● **Rows from a dataset of clips and code**:
*****

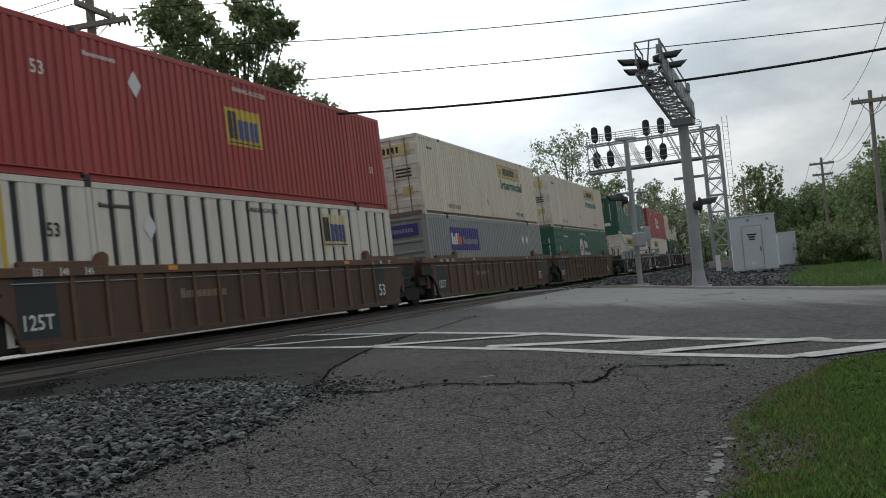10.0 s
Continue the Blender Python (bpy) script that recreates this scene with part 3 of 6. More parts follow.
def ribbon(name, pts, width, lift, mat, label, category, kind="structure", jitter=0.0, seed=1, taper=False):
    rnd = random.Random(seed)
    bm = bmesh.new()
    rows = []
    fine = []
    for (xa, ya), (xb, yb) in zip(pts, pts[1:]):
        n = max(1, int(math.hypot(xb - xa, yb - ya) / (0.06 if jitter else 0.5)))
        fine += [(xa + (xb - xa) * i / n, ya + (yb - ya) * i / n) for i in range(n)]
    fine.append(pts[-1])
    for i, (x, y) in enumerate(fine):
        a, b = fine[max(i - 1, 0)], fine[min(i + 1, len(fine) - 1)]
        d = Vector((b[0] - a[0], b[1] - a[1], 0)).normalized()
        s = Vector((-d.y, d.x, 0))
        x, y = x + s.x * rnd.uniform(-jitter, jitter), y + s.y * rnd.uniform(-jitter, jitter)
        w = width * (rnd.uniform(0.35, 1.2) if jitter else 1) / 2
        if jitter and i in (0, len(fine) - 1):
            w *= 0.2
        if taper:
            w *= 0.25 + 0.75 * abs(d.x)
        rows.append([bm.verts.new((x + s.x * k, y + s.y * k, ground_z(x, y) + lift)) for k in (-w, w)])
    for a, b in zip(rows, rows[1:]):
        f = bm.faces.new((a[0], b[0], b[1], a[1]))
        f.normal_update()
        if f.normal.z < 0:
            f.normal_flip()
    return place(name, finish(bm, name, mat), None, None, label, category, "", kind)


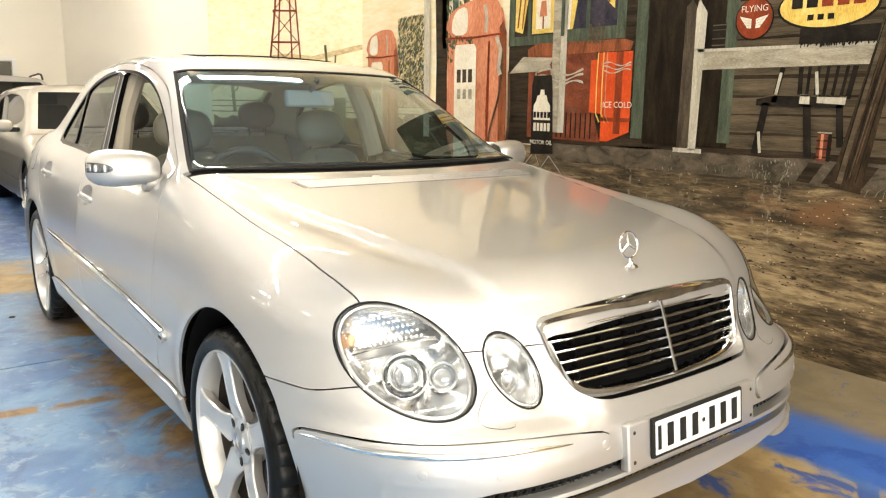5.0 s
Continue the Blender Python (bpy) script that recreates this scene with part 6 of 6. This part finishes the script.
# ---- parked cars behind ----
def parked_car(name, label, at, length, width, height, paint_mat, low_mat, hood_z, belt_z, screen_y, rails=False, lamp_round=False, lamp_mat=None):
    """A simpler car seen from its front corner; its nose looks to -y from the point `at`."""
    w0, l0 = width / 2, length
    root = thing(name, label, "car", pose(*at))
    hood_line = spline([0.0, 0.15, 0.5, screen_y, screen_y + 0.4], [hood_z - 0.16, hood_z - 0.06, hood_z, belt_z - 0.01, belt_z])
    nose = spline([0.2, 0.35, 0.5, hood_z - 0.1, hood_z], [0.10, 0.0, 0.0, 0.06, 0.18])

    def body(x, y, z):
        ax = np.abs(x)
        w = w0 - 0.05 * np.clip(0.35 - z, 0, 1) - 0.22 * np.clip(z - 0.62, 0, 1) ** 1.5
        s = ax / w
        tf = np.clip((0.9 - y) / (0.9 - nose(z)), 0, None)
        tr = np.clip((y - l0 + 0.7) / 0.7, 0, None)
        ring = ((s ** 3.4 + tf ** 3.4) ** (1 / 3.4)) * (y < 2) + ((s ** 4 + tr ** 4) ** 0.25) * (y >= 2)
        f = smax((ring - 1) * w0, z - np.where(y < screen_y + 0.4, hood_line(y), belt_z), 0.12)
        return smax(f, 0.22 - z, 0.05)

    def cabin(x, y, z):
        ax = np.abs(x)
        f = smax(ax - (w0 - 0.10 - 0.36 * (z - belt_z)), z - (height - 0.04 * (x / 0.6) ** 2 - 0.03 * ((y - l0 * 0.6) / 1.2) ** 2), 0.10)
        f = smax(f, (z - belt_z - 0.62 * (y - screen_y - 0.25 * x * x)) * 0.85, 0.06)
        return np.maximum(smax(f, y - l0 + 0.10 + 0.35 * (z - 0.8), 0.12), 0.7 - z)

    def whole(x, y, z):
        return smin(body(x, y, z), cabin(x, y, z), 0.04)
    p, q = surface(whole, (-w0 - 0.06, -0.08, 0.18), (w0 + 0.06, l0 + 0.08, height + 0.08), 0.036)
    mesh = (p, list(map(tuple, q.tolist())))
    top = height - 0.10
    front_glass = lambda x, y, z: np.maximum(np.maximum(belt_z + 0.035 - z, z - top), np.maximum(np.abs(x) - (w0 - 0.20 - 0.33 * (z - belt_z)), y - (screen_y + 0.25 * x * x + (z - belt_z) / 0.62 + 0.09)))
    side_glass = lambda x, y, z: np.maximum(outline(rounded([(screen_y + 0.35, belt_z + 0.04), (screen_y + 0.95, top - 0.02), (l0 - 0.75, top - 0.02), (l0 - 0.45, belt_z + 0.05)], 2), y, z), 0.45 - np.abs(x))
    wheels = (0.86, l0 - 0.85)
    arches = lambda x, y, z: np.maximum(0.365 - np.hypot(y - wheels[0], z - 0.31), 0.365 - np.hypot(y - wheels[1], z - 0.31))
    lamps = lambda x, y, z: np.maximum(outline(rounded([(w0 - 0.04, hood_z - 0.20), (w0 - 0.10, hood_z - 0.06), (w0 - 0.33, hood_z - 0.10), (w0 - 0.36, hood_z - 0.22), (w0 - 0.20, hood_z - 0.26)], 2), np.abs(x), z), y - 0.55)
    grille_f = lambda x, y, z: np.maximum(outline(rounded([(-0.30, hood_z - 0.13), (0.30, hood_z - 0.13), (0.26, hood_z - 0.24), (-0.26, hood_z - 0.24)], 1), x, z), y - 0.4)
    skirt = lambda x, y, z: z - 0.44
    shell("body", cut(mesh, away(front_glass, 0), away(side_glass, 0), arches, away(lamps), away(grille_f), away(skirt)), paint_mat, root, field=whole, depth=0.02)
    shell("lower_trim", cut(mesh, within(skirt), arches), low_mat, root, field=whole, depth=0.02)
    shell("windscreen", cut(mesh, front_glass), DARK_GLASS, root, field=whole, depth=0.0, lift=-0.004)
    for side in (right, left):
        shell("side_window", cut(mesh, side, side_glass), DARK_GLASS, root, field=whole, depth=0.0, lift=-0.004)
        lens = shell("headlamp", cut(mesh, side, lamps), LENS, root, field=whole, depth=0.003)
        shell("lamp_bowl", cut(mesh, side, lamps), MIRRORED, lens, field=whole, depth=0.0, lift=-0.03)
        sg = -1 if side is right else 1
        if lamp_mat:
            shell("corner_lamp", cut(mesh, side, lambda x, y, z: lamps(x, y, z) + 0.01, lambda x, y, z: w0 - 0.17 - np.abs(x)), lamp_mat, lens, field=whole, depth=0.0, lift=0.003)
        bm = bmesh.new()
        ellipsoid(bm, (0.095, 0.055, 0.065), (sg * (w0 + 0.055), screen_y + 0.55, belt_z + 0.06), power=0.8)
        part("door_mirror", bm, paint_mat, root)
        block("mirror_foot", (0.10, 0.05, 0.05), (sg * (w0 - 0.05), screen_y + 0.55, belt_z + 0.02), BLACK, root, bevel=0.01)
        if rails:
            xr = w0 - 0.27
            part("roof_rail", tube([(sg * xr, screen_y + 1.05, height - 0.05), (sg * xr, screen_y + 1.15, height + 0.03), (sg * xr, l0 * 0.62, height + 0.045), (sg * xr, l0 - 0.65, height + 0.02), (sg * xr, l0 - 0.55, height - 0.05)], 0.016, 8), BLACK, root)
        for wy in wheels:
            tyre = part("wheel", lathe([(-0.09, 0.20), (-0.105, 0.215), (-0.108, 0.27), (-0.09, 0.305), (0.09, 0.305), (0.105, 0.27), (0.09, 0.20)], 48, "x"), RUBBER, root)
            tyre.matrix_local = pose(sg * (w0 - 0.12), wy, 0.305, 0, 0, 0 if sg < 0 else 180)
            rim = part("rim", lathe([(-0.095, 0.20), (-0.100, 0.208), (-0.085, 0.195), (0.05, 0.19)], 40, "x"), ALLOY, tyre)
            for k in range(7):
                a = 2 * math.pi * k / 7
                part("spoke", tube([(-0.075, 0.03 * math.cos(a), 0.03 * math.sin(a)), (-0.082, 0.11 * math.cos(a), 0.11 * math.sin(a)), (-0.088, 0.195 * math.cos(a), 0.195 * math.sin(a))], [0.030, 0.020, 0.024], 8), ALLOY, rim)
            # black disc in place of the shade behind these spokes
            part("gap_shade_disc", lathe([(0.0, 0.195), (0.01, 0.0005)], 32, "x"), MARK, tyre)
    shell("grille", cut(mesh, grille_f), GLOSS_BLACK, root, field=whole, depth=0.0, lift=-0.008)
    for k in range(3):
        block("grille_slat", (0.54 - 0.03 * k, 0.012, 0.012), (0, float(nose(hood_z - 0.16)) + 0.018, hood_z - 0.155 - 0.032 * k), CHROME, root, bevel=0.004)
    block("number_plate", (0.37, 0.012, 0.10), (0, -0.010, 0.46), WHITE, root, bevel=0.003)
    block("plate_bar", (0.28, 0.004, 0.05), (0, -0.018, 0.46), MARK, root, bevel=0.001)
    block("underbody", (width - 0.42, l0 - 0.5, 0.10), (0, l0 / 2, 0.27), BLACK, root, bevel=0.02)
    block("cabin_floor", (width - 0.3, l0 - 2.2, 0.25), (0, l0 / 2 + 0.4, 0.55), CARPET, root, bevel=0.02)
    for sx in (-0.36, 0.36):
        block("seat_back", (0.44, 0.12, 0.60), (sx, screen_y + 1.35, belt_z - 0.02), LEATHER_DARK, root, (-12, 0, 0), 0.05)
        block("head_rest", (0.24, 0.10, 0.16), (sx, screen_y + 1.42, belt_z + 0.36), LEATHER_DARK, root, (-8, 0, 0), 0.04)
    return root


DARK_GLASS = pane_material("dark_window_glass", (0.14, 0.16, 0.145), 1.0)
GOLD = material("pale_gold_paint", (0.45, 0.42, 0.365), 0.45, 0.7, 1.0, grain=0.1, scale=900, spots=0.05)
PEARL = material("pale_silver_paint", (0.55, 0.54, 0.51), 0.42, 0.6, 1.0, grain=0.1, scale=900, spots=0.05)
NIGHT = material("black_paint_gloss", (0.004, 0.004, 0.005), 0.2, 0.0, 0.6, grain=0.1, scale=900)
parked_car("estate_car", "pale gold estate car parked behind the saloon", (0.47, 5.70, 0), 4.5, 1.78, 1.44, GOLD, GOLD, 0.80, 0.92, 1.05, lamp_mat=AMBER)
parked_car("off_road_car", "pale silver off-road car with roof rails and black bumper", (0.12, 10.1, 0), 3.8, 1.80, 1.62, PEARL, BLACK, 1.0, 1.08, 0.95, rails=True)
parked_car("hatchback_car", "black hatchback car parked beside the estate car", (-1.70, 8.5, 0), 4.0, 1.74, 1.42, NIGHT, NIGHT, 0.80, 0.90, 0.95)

*****

● **Exercise directions**: Copy all lines above containing the string "recreates".

● **Task result**:
Continue the Blender Python (bpy) script that recreates this scene with part 3 of 6. More parts follow.
Continue the Blender Python (bpy) script that recreates this scene with part 6 of 6. This part finishes the script.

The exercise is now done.